真冬のこの時期になると、梶蒸しの事を思い出します。目を閉じると、懐かしい焼き芋の香りと、梶を蒸した香りがよみがえってくるようです。
私が小学生の頃は、冬に各家が総出で、土佐和紙の原料となる梶蒸しが行われていました。梶は、直径2メートル位の釜に、ひとかかえ位の束にくくった梶の木を10束位(だったかな?)、こしきの中に立てて入れて、高さ2メートル程の木おけをかぶせ、2~3時間蒸して柔らかくした後、女性と子供が1本ずつ皮をむいていく。

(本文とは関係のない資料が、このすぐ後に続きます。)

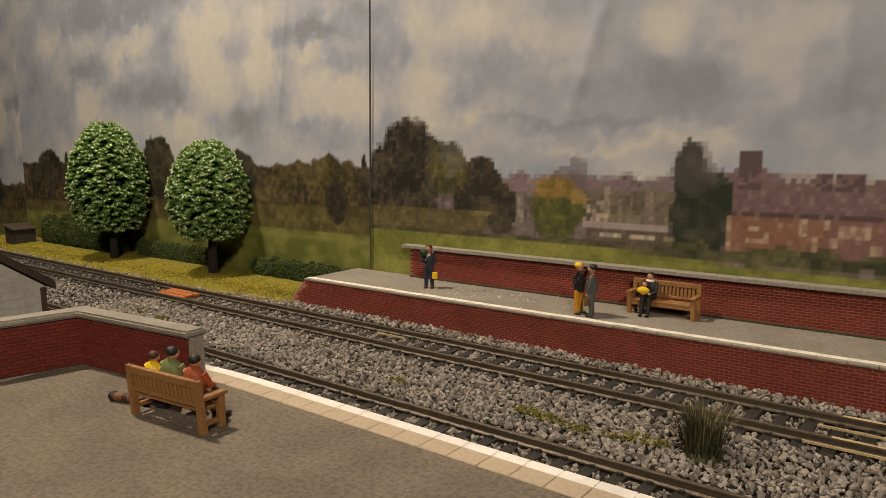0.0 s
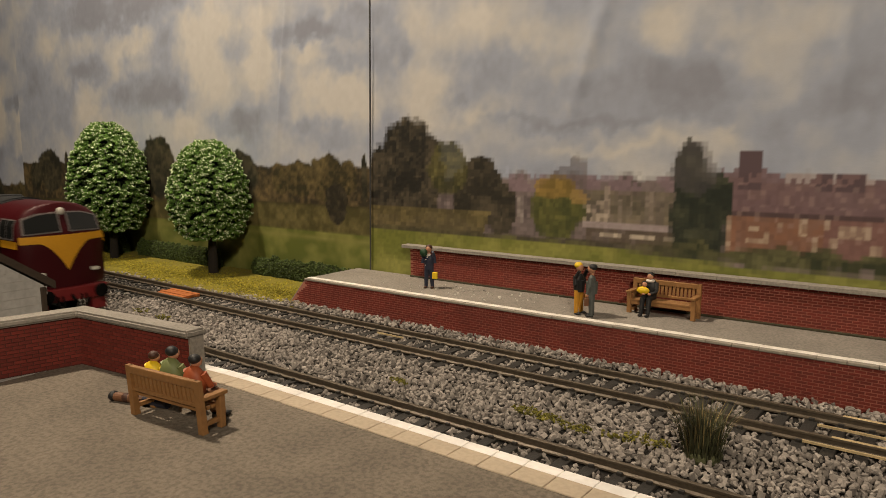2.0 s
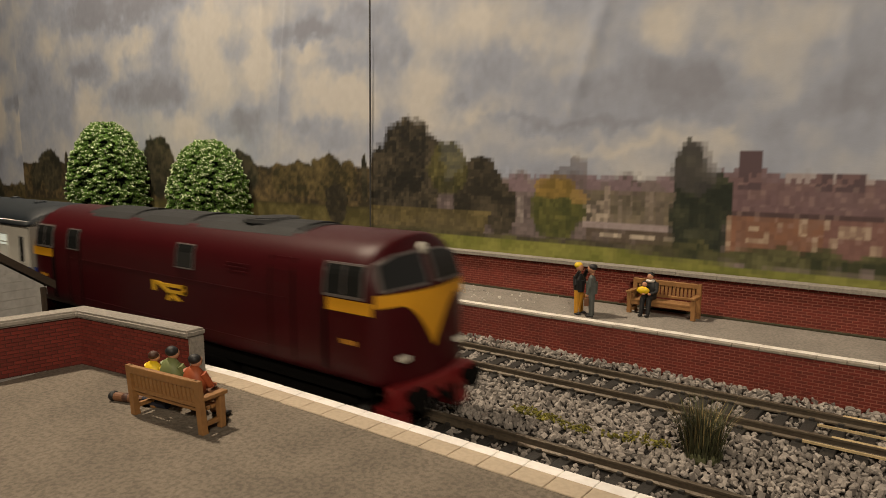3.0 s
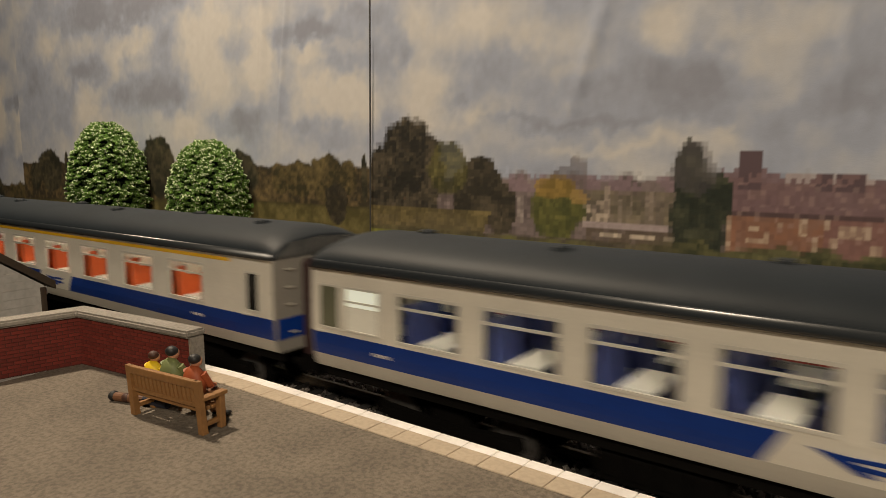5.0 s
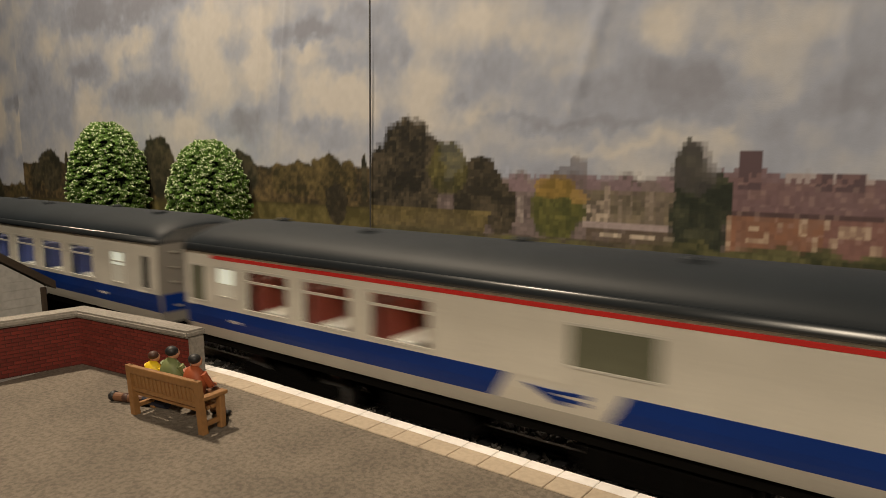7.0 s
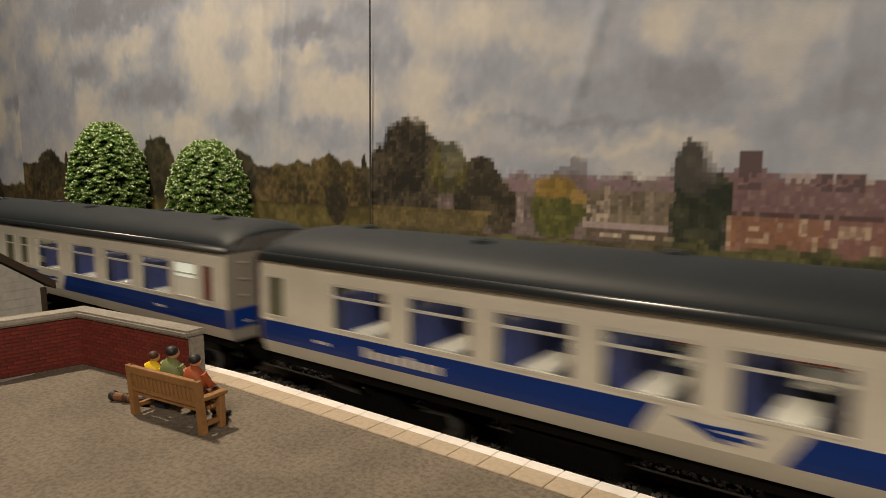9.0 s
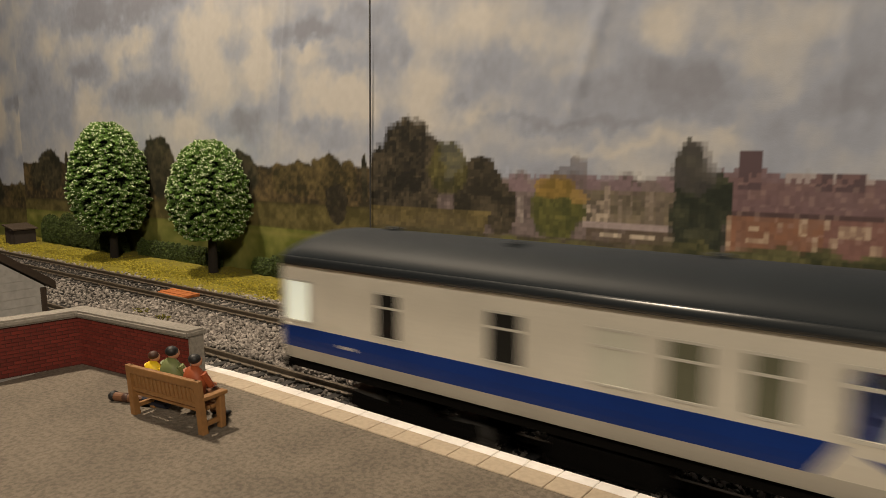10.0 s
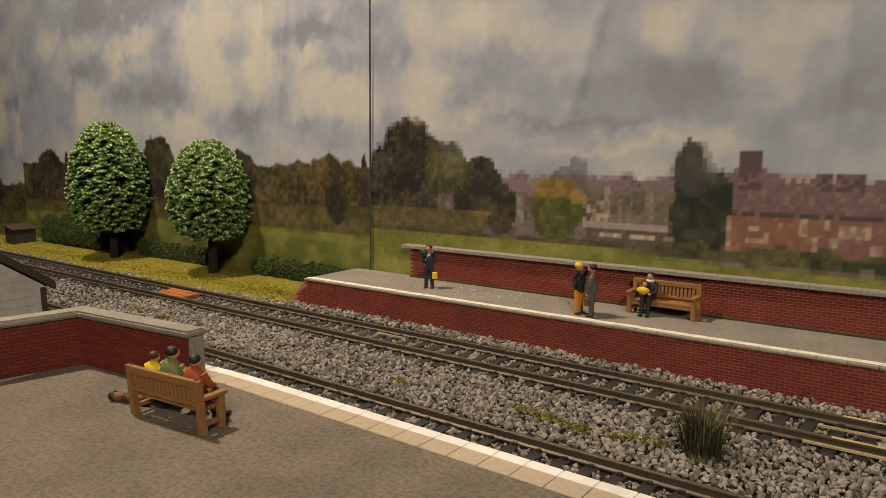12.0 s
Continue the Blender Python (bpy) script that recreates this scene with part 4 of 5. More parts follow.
# ---- the train ----
TRAIN = [(0.0, -919.0), (1.0, -715.5), (2.0, -511.5), (2.4, -429.8), (2.6, -388.8), (2.8, -348.6), (3.0, -307.6), (3.2, -267.0), (4.0, -96.0), (4.8, 82.0), (5.1, 144.0),
         (5.5, 231.0), (6.0, 353.0), (6.3, 424.5), (6.6, 500.0), (7.2, 681.5), (8.0, 914.0), (8.8, 1153.8), (9.2, 1265.0), (9.5, 1347.5), (10.0, 1496.6), (10.3, 1588.0), (11.0, 1800.0), (12.0, 2104.0)]
PITCH, COACH = 277.0, 262.0
HALF = 18.4


def coach_wall_y(z):
    """Half width of a coach at a height: upright above, tucked in below."""
    if z < 24:
        return HALF - 1.5 * ((24 - z) / 7.5) ** 1.8
    return HALF - 0.5 * ((z - 24) / 19.0) ** 2


def wheelset(parent, x):
    """One axle with two flanged wheels and their bright tyres."""
    axle = part("wheelset", rod(bmesh.new(), (0, -8.4, 0), (0, 8.4, 0), 0.9), M["black"], parent, at=(x, 0, 6.3))
    for s in (-1, 1):
        bm = bmesh.new()
        rod(bm, (0, s * 7.1, 0), (0, s * 9.4, 0), 6.2, seg=24)
        rod(bm, (0, s * 6.8, 0), (0, s * 7.1, 0), 6.9, seg=24)
        part("wheel", bm, M["black"], axle)
        part("tyre", rod(bmesh.new(), (0, s * 9.3, 0), (0, s * 9.5, 0), 5.6, seg=24), M["dull"], axle)


def bogie(parent, x, base=34.0):
    bm = bmesh.new()
    for s in (-1, 1):
        y = s * 12.2
        prism([(-base / 2 - 5, 6.5), (-base / 2 - 4, 9.2), (-6, 8.2), (6, 8.2), (base / 2 + 4, 9.2), (base / 2 + 5, 6.5), (base / 2 - 4, 5.2), (5, 3.6), (-5, 3.6), (-base / 2 + 4, 5.2)],
              "y", y - 0.9, y + 0.9, bm)
        for k in (-1, 1):
            box(bm, k * base / 2 - 2, k * base / 2 + 2, y - 1.4, y + 1.4, 4.6, 8.2, 0.4)
        for k in range(3):
            rod(bm, (-2.5 + k * 2.5, y + s * 1.2, 3.2), (-2.5 + k * 2.5, y + s * 1.2, 7.4), 0.8, seg=8)
    box(bm, -5, 5, -12, 12, 6.5, 12, 0.3)
    b = part("bogie", bm, M["black"], parent, "black bogie frame", at=(x, 0, 0))
    for k in (-1, 1):
        wheelset(b, k * base / 2)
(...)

大人は木の杭を垂直に立てて、はぎ始めを作った梶を通してひっぱり、皮をむいていく。男性達は、その間に次の梶を蒸す。
沢山のたき木をくべて蒸すので、皆が食べられるように、さつま芋を灰の中にほうりこんで、ゆっくり焼き芋にする。その焼き芋の美味しいこと。それを食べたいので梶はぎを手伝うのです。
結(ゆい)で、各家々の梶の木を蒸してははぐので、4~5日かかって梶蒸しの行事は終える。剥いだ梶の木の皮は、各家庭がリヤカーで持って帰り、自宅の庭先や畑の畦に竹で干し場を作り、竹ザオをひっかけて皮を干して、夕方は夜露がかからないように片付けて、翌朝に干す。大変な作業で、梶の皮は出来上がる。それは冬場の大事な収入源だったと思う。
皮をはがれた梶の木は乾燥したら、梶ガラといって、風呂の焚き付けや炭をいこす時の火種にしたりと、一年中重宝していた。
今では梶蒸しの行事は、時折新聞紙上で記事を見かけるぐらいで実際に見ることはないけれど、冬になると、焼き芋の香りと懐かしい思い出が蘇ってくる。